Вдруг из глубины коридора донеслось: «Есть на Волге утес!» Голос был одинокий. Это загулявший солдат пил дорогие вина, которыми глушили отчаяние выбитые им отсюда немецкие генералы. Его недосчитывались в части, а он гулял себе седьмой день, спал, просыпался и снова пил во славу нашего оружия и за упокой тех, кто не дошел до имперской канцелярии.
Мы уходили, унося очень важные находки.
По пустому подземелью разносился одичавший голос, хмельной от вина, от торжества и горечи: «…диким мо-охом оброс!»
Только мы сели в машину – забарахлил мотор. Шофер Сергей задрал капот, мы вышли из машины и очутились у самых Бранденбургских ворот.
Мне представилось, как между шестью колоннами этих ворот шли с факелами отряды нацистов; на балконе «Кайзергоф» силилась высунуться из-за толстых спин соратников тщедушная фигурка Геббельса.

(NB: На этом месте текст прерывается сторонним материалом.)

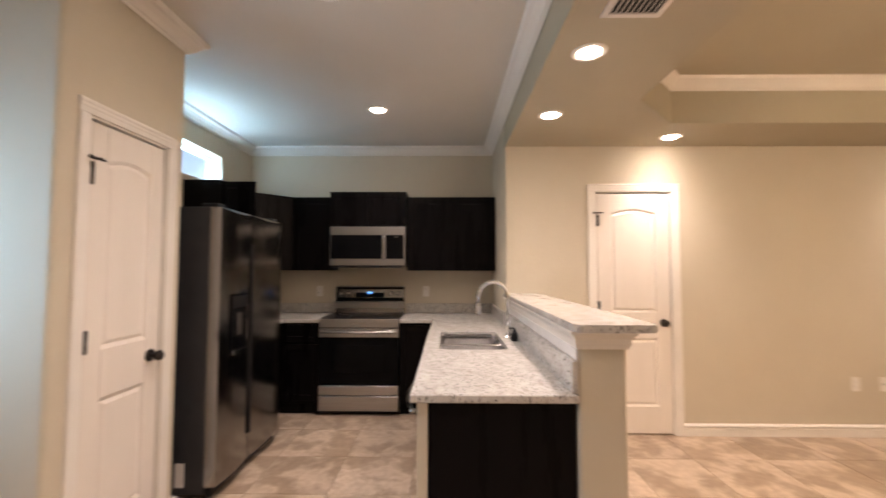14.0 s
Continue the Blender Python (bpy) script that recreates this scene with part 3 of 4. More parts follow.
# upper on the far wall: one door stands open
c = thing("open_wall_cabinet", (4.6, 9.44, UP0), label="dark espresso wall cabinet with one door standing open", category="cabinet", group="dark kitchen cabinets")
FX0, FX1, FY = 4.30, 4.870, 9.285
bm = box(FX0, FX0 + 0.018, FY, 9.598, UP0, UP1)
bm = box(FX1 - 0.018, FX1, FY, 9.598, UP0, UP1, bm=bm)
bm = box(FX0 + 0.018, FX1 - 0.018, FY, 9.598, UP0, UP0 + 0.018, bm=bm)
bm = box(FX0 + 0.018, FX1 - 0.018, FY, 9.598, UP1 - 0.018, UP1, bm=bm)
bm = box(FX0 + 0.018, FX0 + 0.035, FY, FY + 0.018, UP0, UP1, bm=bm)
part("body", bm, M_CAB, c, w=True)
part("back_panel", box(FX0 + 0.018, FX1 - 0.018, 9.585, 9.596, UP0 + 0.018, UP1 - 0.018), M_CABIN, c, "light wooden cabinet back", w=True)
for z in (UP0 + 0.27, UP0 + 0.5):
    part("shelf", box(FX0 + 0.019, FX1 - 0.019, FY + 0.03, 9.584, z, z + 0.018, 0.001), M_CABIN, c, "light wooden shelf", w=True)
face_door(c, FX0 + 0.292, FX1 - 0.004, UP0 + 0.006, UP1 - 0.02, FY - 0.02, "x", -1)
face_door(c, FY - 0.30, FY - 0.012, UP0 + 0.006, UP1 - 0.02, FX0 - 0.012, "y", -1, label="open dark cabinet door")

# base cabinets
cabinet("base_cabinet", 4.87, 5.478, 7.54, 7.838, 0.10, ZC - 0.032, [(7.548, 7.83, 0.13, 0.845, "door")], 4.85, "y", -1, "narrow dark espresso base cabinet beside the range", kick=True)
cabinet("base_cabinet", 4.87, 5.478, 8.604, 9.0, 0.10, ZC - 0.032, [(8.612, 8.96, 0.13, 0.66, "door"), (8.612, 8.96, 0.68, 0.845, "drawer")], 4.85, "y", -1, "dark espresso base cabinet with one door and drawer", kick=True)
cabinet("base_cabinet", 4.335, 5.478, 9.004, 9.598, 0.10, ZC - 0.032, [(4.345, 4.82, 0.13, 0.845, "door")], 8.985, "x", -1, "dark espresso base cabinet between refrigerator and corner", kick=True)
cabinet("sink_base_cabinet", 3.22, 4.87, 6.90, 7.47, 0.10, 0.665, [(3.23, 3.74, 0.13, 0.845, "door"), (3.75, 4.27, 0.13, 0.845, "door"), (4.28, 4.84, 0.13, 0.845, "door")], 7.49, "x", 1, "dark espresso sink base cabinet of the peninsula", kick=True)
sink_cab = bpy.data.objects["sink_base_cabinet"]
part("face_frame", box(3.221, 4.869, 7.452, 7.469, 0.666, ZC - 0.033), M_CAB, sink_cab, w=True)
for sx in (3.221, 4.15):
    part("side", box(sx, sx + 0.02, 6.90, 7.451, 0.666, ZC - 0.033), M_CAB, sink_cab, w=True)
for bx_ in ((4.90, 5.478, 7.54, 7.838), (4.90, 5.478, 8.604, 9.0), (4.335, 5.478, 9.03, 9.598), (3.22, 4.87, 6.90, 7.42)):
    structure("toe_kick", box(*bx_, 0.0, 0.0985), M_CAB, "dark recessed toe kick under the cabinets", "toe kick")
ep = thing("end_panel", (2.565, 7.15, 0), label="dark espresso end panel of the peninsula", category="cabinet panel")
part("panel", box(2.548, 2.568, 6.875, 7.455, 0.0, ZC - 0.032, 0.0015), M_CAB, ep, w=True)
part("filler_strip", box(2.549, 2.60, 7.457, 7.50, 0.0, ZC - 0.034, 0.002), M_WALL, ep, "pale beige filler strip", w=True)
dw = thing("dishwasher", (2.9, 7.2, 0), label="stainless steel dishwasher built into the peninsula", category="dishwasher")
part("body", box(2.605, 3.215, 6.90, 7.455, 0.09, ZC - 0.034), M_BLACK, dw, w=True)
part("door", box(2.606, 3.21, 7.458, 7.50, 0.11, ZC - 0.05, 0.004), M_STEEL, dw, w=True)
part("kick_plate", box(2.61, 3.21, 7.40, 7.43, 0.0, 0.088), M_BLACK, dw, w=True)
pts = [(2.66, 7.498, 0.785)] + [(2.665 + 0.49 * i / 12, 7.53 + 0.035 * math.sin(math.pi * i / 12), 0.785) for i in range(13)] + [(3.16, 7.498, 0.785)]
part("handle", tube(pts, 0.011, 10), M_DSTEEL, dw, "bowed dark steel bar handle", w=True, smooth=True)

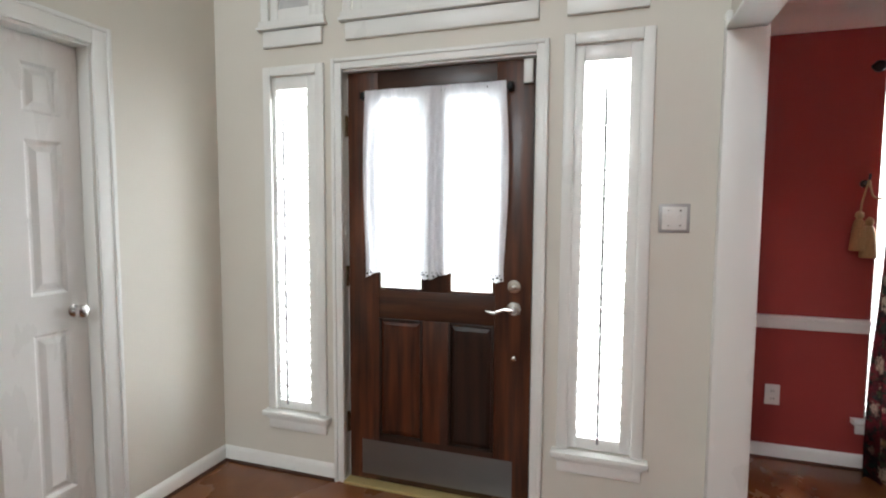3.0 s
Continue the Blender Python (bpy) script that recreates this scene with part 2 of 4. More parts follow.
def plaid(nt, uv):
    """Woven tartan in navy, wine, tan and black."""
    n = nt.nodes
    warp = n.new("ShaderNodeTexNoise")
    warp.inputs["Scale"].default_value, warp.inputs["Detail"].default_value = 3.0, 1.5
    nt.links.new(uv, warp.inputs["Vector"])
    bent = n.new("ShaderNodeVectorMath")
    bent.operation = "MULTIPLY_ADD"
    bent.inputs[1].default_value = (0.12, 0.10, 0.0)
    nt.links.new(warp.outputs["Color"], bent.inputs[0])
    nt.links.new(uv, bent.inputs[2])
    sep = n.new("ShaderNodeSeparateXYZ")
    nt.links.new(bent.outputs[0], sep.inputs[0])
    outs = []
    for k, freq in ((0, 1.9), (1, 3.2)):
        mul = n.new("ShaderNodeMath")
        mul.operation = "MULTIPLY"
        mul.inputs[1].default_value = freq
        fr = n.new("ShaderNodeMath")
        fr.operation = "FRACT"
        nt.links.new(sep.outputs[k], mul.inputs[0])
        nt.links.new(mul.outputs[0], fr.inputs[0])
        outs.append(ramp_node(nt, fr.outputs[0], [(0.0, (0.008, 0.014, 0.020)), (0.24, (0.060, 0.012, 0.018)), (0.36, (0.23, 0.18, 0.135)), (0.43, (0.10, 0.075, 0.055)), (0.48, (0.22, 0.17, 0.125)), (0.58, (0.070, 0.013, 0.020)), (0.74, (0.010, 0.018, 0.018)), (0.88, (0.11, 0.075, 0.055)), (0.94, (0.014, 0.012, 0.014))], True))
    mx = n.new("ShaderNodeMix")
    mx.data_type = "RGBA"
    mx.inputs[0].default_value = 0.70
    nt.links.new(outs[0], mx.inputs[6])
    nt.links.new(outs[1], mx.inputs[7])
    return mx.outputs[2]


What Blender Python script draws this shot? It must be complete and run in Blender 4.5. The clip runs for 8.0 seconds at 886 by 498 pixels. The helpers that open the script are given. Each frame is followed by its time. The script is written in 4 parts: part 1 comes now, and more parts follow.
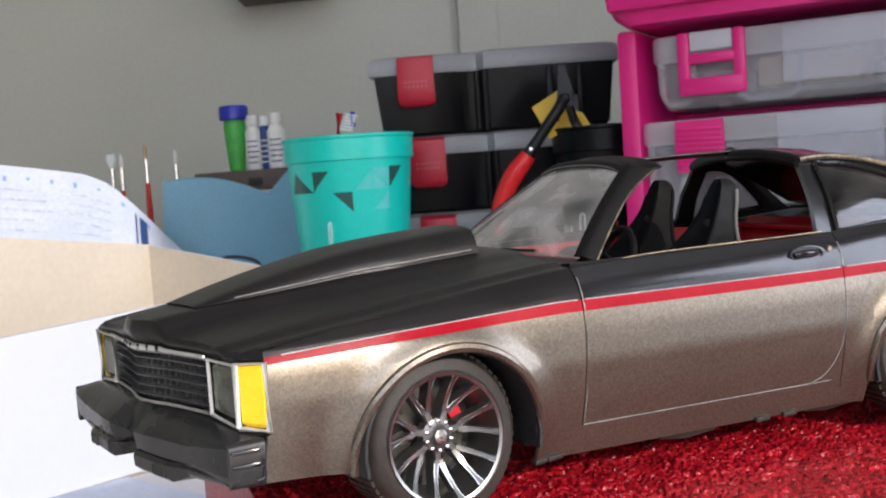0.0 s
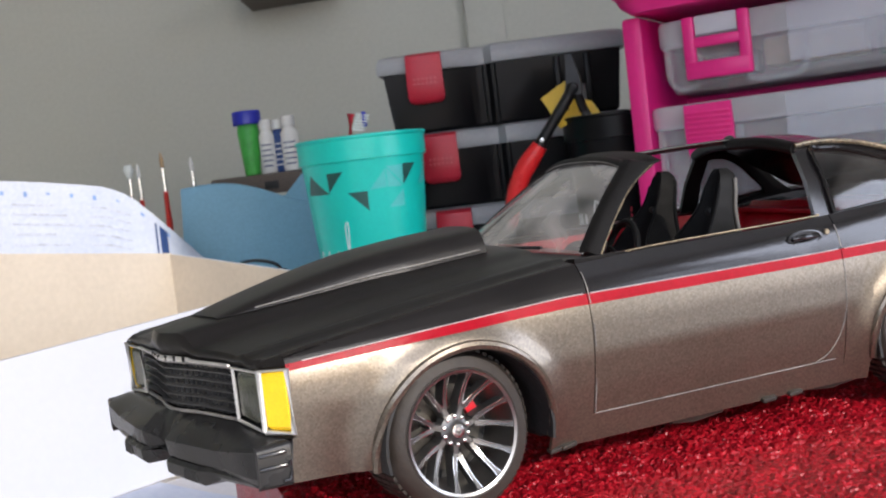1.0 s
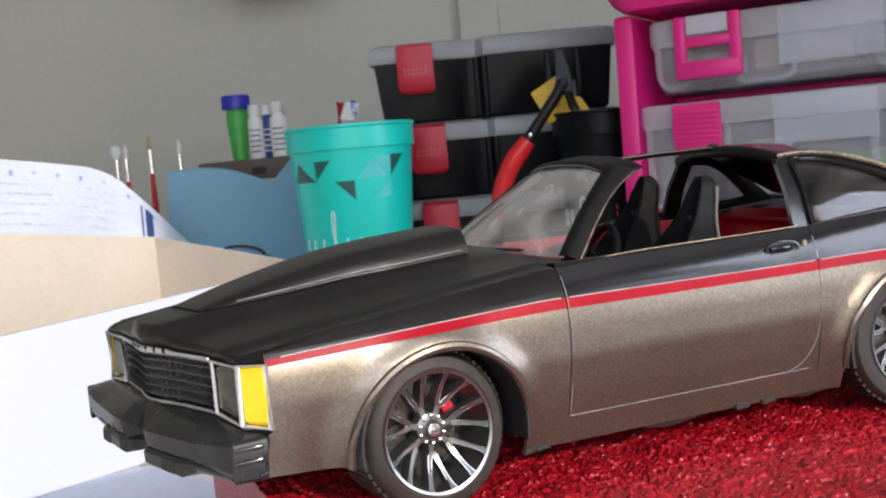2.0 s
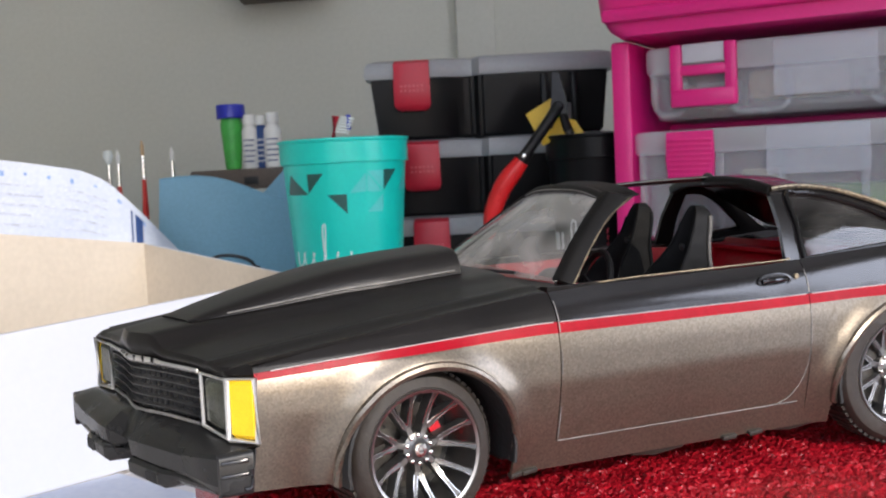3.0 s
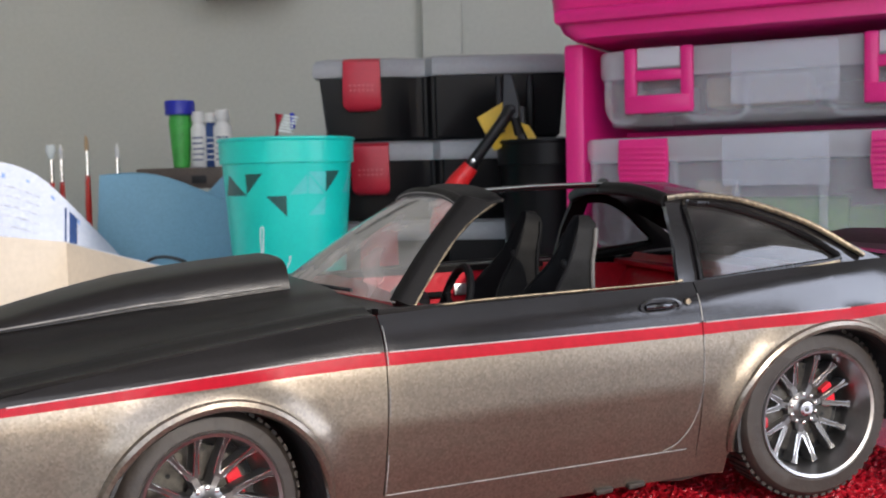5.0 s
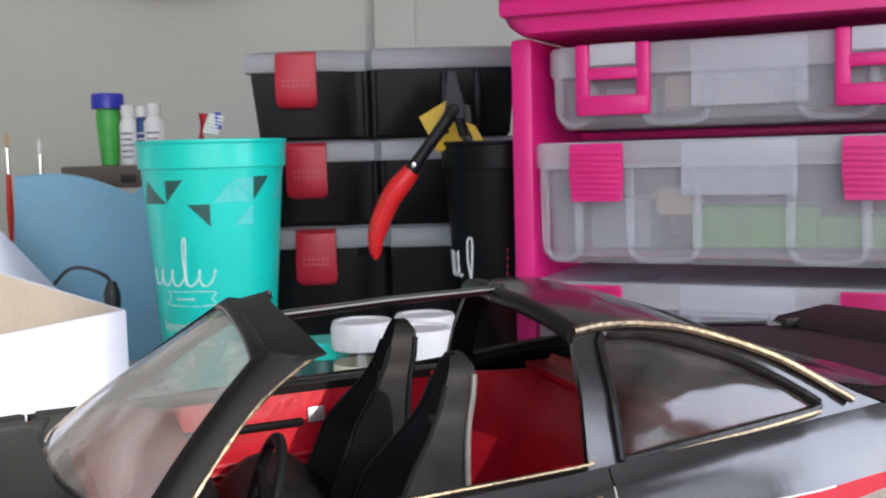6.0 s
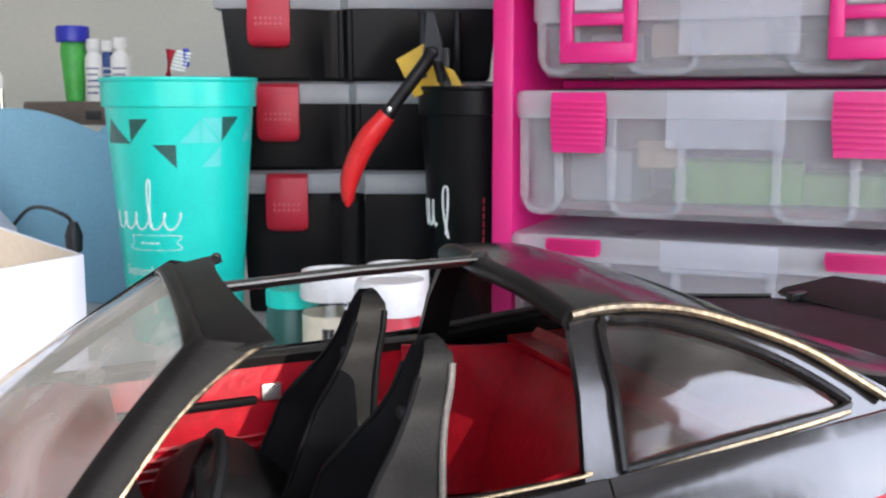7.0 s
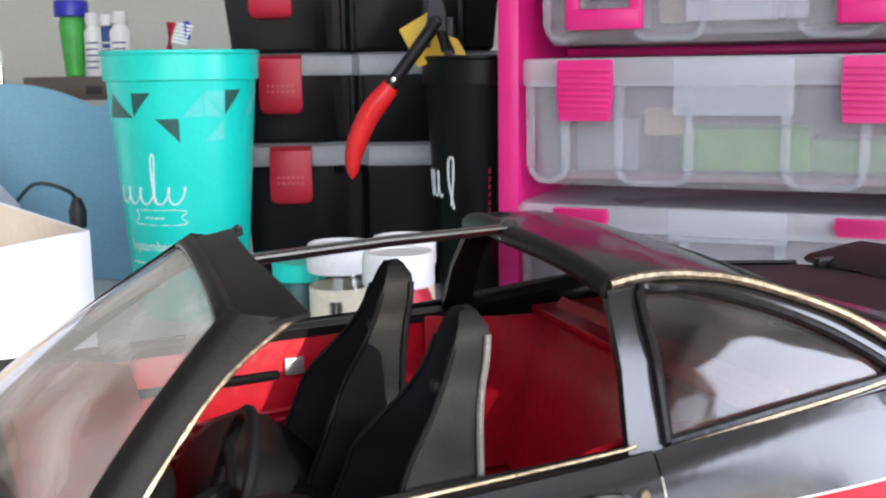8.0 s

Гитлер простирал над толпой руку. Мерцали факелы пожарищ, разрушений, книжных костров, зажженные нацистами и пожравшие их самих. Недаром «факельщиками» в немецкой армии назывались солдаты, которым вменено поджигать города и селения. Как злобно метались они среди людского горя в ржавой униформе.
Мы опять немного отъехали, когда вдруг грохот орудий разорвал установившееся безмолвие последних дней.
В первое мгновение меня жуть пробрала. Что это? Неужели опять война?
Я не сразу поняла: да ведь это салют!
Над страшными развалинами, над неразвеянным дымом и пылью боев, над мрачным рейхстагом, над весенней травой неслись вверх трассирующие пули, и закопченное небо вспыхивало цветными огоньками. Салютовали тяжелые орудия и ручные пулеметы; палили из автоматов. Гул разрастался, и все вокруг дрожало, как в часы сражений.